# Supplied material
** BEGIN **

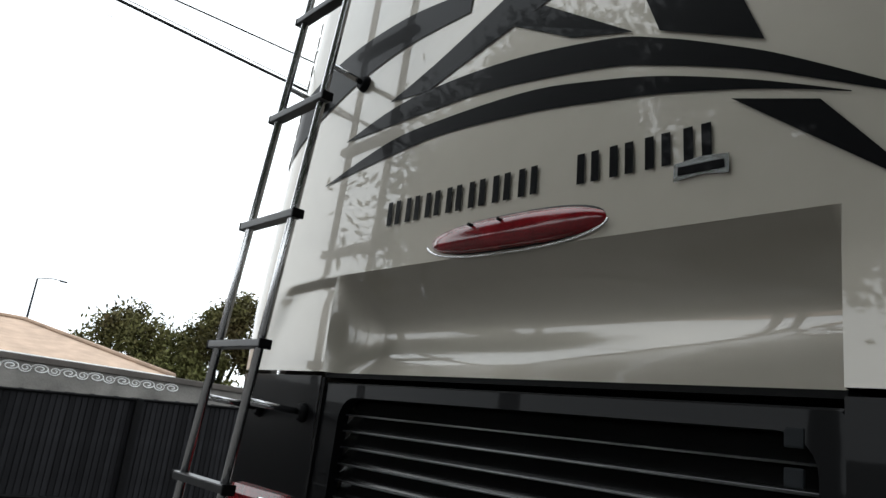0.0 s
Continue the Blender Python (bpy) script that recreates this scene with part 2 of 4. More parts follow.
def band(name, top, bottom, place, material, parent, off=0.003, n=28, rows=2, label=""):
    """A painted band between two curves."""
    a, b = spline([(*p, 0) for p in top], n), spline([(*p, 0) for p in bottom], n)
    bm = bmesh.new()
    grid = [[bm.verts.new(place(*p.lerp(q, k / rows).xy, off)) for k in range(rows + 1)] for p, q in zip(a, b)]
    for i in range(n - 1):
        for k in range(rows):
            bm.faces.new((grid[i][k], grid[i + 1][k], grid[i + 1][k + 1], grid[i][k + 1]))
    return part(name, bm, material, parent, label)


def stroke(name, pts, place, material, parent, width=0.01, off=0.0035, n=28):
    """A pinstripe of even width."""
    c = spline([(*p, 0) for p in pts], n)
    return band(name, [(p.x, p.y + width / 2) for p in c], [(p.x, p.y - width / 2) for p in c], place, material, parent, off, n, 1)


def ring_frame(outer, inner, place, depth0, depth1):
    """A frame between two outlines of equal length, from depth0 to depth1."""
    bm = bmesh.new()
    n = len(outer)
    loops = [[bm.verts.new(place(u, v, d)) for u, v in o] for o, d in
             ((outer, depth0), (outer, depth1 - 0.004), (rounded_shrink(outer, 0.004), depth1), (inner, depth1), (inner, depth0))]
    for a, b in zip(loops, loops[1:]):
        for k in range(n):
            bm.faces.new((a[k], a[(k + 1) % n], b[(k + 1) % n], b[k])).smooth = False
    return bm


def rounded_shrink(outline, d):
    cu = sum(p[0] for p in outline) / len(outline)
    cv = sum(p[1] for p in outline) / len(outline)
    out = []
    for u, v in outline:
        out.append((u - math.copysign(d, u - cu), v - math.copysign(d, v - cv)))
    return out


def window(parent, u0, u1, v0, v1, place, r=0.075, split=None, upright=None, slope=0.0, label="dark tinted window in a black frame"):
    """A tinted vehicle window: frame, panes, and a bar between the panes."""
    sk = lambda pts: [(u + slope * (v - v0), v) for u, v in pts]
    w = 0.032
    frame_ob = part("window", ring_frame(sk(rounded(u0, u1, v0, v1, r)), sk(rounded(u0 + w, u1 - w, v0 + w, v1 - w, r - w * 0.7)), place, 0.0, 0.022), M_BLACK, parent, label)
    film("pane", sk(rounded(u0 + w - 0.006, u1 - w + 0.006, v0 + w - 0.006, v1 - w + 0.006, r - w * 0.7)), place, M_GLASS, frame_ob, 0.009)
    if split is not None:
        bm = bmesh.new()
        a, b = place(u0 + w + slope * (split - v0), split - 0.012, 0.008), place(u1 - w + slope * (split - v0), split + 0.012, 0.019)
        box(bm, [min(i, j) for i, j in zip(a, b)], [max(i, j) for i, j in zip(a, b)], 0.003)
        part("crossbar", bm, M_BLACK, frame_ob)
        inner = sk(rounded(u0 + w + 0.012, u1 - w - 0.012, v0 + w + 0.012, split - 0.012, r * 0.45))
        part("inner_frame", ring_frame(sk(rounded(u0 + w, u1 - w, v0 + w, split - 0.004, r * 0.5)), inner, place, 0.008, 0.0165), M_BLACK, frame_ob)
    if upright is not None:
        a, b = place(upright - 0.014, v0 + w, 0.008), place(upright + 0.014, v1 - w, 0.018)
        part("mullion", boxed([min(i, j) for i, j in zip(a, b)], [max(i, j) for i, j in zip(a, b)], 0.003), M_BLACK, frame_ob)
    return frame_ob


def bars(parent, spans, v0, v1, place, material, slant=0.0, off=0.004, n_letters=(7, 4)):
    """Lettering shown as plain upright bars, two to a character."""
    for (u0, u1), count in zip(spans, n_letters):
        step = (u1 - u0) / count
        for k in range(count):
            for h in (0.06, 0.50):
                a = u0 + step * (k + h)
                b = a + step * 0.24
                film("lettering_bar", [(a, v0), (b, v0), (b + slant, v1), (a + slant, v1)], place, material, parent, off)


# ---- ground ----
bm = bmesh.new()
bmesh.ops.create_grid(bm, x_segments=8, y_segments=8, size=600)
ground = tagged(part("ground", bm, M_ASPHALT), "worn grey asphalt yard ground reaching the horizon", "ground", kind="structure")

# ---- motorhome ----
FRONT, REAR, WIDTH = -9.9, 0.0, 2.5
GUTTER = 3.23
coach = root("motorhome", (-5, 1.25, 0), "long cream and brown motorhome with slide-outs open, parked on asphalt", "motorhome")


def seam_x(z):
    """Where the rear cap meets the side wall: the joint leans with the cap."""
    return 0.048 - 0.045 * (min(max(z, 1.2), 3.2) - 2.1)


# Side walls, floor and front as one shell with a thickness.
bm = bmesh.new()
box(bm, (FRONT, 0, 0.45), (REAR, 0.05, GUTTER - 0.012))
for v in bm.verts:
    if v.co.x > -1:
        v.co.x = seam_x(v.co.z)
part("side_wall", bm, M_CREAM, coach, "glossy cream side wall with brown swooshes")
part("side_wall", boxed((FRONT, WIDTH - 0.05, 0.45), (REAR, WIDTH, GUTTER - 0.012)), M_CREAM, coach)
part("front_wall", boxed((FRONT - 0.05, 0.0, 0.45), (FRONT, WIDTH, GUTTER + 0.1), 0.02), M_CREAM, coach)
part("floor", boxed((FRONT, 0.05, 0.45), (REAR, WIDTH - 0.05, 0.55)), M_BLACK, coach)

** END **

# Prompt
Only the lines from the one holding "Continue the Blender" through the one holding "return part(name, bm, material, parent, label)" are wanted; retype them exactly.

# Result below
Continue the Blender Python (bpy) script that recreates this scene with part 2 of 4. More parts follow.
def band(name, top, bottom, place, material, parent, off=0.003, n=28, rows=2, label=""):
    """A painted band between two curves."""
    a, b = spline([(*p, 0) for p in top], n), spline([(*p, 0) for p in bottom], n)
    bm = bmesh.new()
    grid = [[bm.verts.new(place(*p.lerp(q, k / rows).xy, off)) for k in range(rows + 1)] for p, q in zip(a, b)]
    for i in range(n - 1):
        for k in range(rows):
            bm.faces.new((grid[i][k], grid[i + 1][k], grid[i + 1][k + 1], grid[i][k + 1]))
    return part(name, bm, material, parent, label)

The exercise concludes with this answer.